[aprssig] Packet routing, path specification.
Rick Green
rtg at aapsc.com
Thu Jun 23 13:53:40 EDT 2005
On Thu, 23 Jun 2005, Robert Bruninga wrote:
> The result will be a human-less vehicle
> tracking system only. Quite useless for
> facilitating ad-hoc human-to-human communicaiton
> (the original intent of APRS)...
From what I remember of your presentation at a Dayton PacketBash so many
years ago, the original intent of APRS was that of 'geographical
situational awareness', a subset of human-to-human communication that was
facilitated by a broadcast protocol and a 'universal' digi alias. Its use
of UI frames and universal digi in all directions is optimized for
one-to-many communications. When the user's needs are for one-to-one
communications, there are lots of other less-crowded frequencies, AX.25
connected mode (locally) or potentially a future long-distance backbone
that uses ax.25 for individual links and maybe TCP for end-to-end control?

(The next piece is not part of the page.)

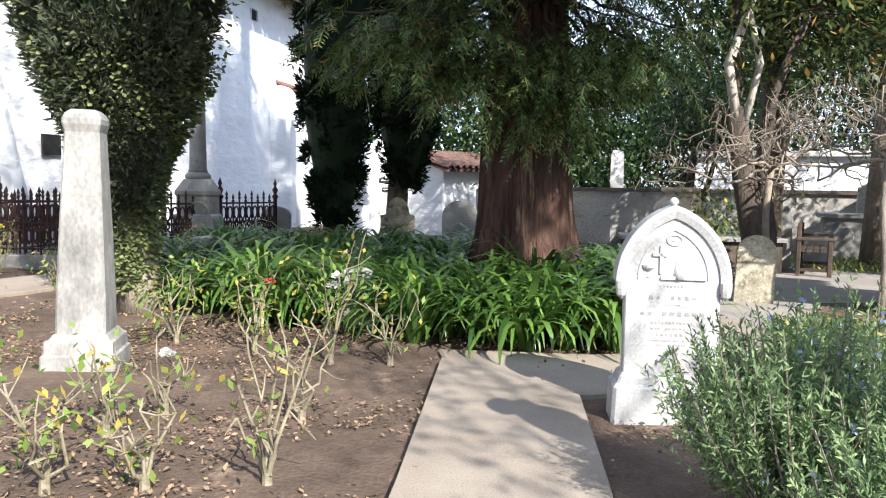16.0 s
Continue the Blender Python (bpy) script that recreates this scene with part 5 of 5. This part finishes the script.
    for i in range(nv + 1):
        ph = math.pi * i / nv
        for k in range(nu):
            th = 2 * math.pi * k / nu
            x, y, z = math.sin(ph) * math.cos(th), math.sin(ph) * math.sin(th), math.cos(ph)
            front = max(0.0, -y)
            rx = 0.09 - (0.04 * max(0, -z) ** 1.2)
            ry = 0.112 - 0.018 * max(0, -z)
            p = [x * rx, y * ry, z * 0.122]
            zz = p[2]
            cap = zz > 0.03 + 0.006 * math.sin(5 * th) - 0.06 * max(0, y)
            if cap:
                p[0] *= 1.12
                p[1] *= 1.12
                p[2] *= 1.02
            else:
                g1 = math.exp(-(p[0] / 0.014) ** 2) * front
                p[1] -= 0.03 * g1 * math.exp(-((zz + 0.03) / 0.026) ** 2)
                p[1] -= 0.012 * front * math.exp(-((zz - 0.004) / 0.012) ** 2) * (abs(p[0]) < 0.06)
                p[1] += 0.011 * front * (math.exp(-((abs(p[0]) - 0.034) / 0.016) ** 2) * math.exp(-((zz + 0.014) / 0.013) ** 2))
                p[1] -= 0.008 * front * math.exp(-(p[0] / 0.028) ** 2) * math.exp(-((zz + 0.078) / 0.009) ** 2)
                p[1] -= 0.02 * front * math.exp(-(p[0] / 0.03) ** 2) * math.exp(-((zz + 0.118) / 0.02) ** 2)
            v.append(hc + np.array(hm @ Vector(p)))
    for i in range(nv):
        for k in range(nu):
            f.append([i * nu + k, (i + 1) * nu + k, (i + 1) * nu + (k + 1) % nu, i * nu + (k + 1) % nu])
    g.add(v, f)
    g.tube([hc + np.array(hm @ Vector((0.101 * math.cos(a), 0.008 + 0.116 * math.sin(a), 0.033 + 0.02 * math.sin(a) + 0.004 * math.sin(9 * a)))) for a in np.linspace(0, 2 * math.pi, 49)], 0.016, 8, False)
    for sx in (-1, 1):
        g.ball(hc + np.array(hm @ Vector((sx * 0.094, 0.01, -0.025))), (0.012, 0.024, 0.034), 10, 8, hm)
    g.tube([(-0.01, -0.02, 1.44), (-0.05, -0.08, 1.54)], [0.07, 0.06], 14)
    # arms drawn back behind the body in wide sleeves
    for s in (-1, 1):
        g.tube([(s * 0.14, -0.01, 1.45), (s * 0.19, -0.01, 1.405), (s * 0.215, -0.005, 1.34), (s * 0.226, 0.0, 1.26), (s * 0.23, 0.01, 1.17), (s * 0.234, 0.03, 1.08), (s * 0.218, 0.07, 0.99), (s * 0.185, 0.1, 0.92), (s * 0.15, 0.13, 0.86)], [0.045, 0.056, 0.053, 0.049, 0.055, 0.05, 0.06, 0.05, 0.045], 22, True, 0.06)
        g.tube([(s * 0.2, 0.05, 1.02), (s * 0.205, 0.07, 0.9), (s * 0.17, 0.1, 0.78)], [0.04, 0.05, 0.03], 10, True, 0.03)
    # rope girdle, its hanging end and loop
    for dz in (0, 0.024):
        g.tube([(0.166 * math.cos(a), -0.012 + 0.145 * math.sin(a), 1.035 + dz + 0.008 * math.sin(2 * a)) for a in np.linspace(0, 2 * math.pi, 41)], 0.0135, 7, False)
    g.tube([(-0.035, -0.16, 1.03), (-0.015, -0.168, 0.96), (0.03, -0.17, 0.925), (0.07, -0.165, 0.93), (0.095, -0.15, 1.0), (0.1, -0.14, 1.04)], 0.011, 7)
    g.tube([(0.045, -0.168, 0.925), (0.052, -0.17, 0.75), (0.035, -0.168, 0.55), (0.02, -0.165, 0.3), (0.0, -0.16, 0.1), (-0.005, -0.16, 0.0)], 0.013, 7)
    g.tube([(0.12, -0.13, 1.02), (0.13, -0.14, 0.9), (0.128, -0.142, 0.82)], 0.006, 5)
    g.box(0.126, -0.145, 0.76, 0.02, 0.016, 0.12).box(0.126, -0.145, 0.785, 0.06, 0.016, 0.02)
    g.ball((-0.07, -0.15, 0.035), (0.05, 0.09, 0.035), 10, 6)
    # bead string and pendant cross on the chest
    def chest_y(x, z):
        u = min(1.0, max(0.0, (1.56 - z) / 0.31))
        r = 0.085 + 0.175 * math.sin(u * math.pi / 2) ** 0.75
        return -0.035 - 0.68 * r * math.sqrt(max(0.05, 1 - (x / (0.96 * r)) ** 2)) - 0.008 if z > 1.255 else -0.19
    for s in (-1, 1):
        for u in np.linspace(0, 1, 17):
            x, z = -0.012 + s * 0.085 * (1 - u) ** 0.8, 1.47 - 0.27 * u
            g.ball((x, chest_y(x, z), z), 0.0115, 7, 5)
    g.box(-0.012, -0.195, 1.15, 0.018, 0.018, 0.1).box(-0.012, -0.195, 1.185, 0.05, 0.018, 0.016)
    m = pose(1.33, 2.8, 0.645, 1.5, 0.8, -24) @ Matrix.Scale(0.97, 4)
    solid("stone_statue", g, CAST_STONE, "weathered pale stone statue of a robed bowed figure", "statue", m, smooth=True)
    t = thing("statue_pedestal", "plain stone pedestal half hidden by shrubs", "pedestal", pose(1.33, 2.8, 0, 0, 0, -24))
    part("block", Geo().box(0, 0, 0.25, 0.5, 0.5, 0.68, 0.97, 0.02), GRANITE, t)
    part("cap", Geo().box(0, 0, 0.62, 0.42, 0.42, 0.06, 0.97, 0.015), GRANITE, t)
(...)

My point is that the grafting on of a one-to-one messaging protocol onto
an inherently one-to-many broadcast protocol is the prime mistake that has
to be corrected.
I support the aims of the NSR proposal to limit propagation on 144.39 to
a manageable level (with the increased granularity offered by my direct
geographical filter instead of/or in conjunction with the digi 'budlist'
approach). I would like to see further development of a separate
network optimized for one-to-one communication. The user's client
software could certainly support both, taking advantage of today's smart,
frequency-agile radios to switch back and forth as the needs arise.
--
Rick Green
"They that can give up essential liberty to obtain a little
temporary safety, deserve neither liberty nor safety."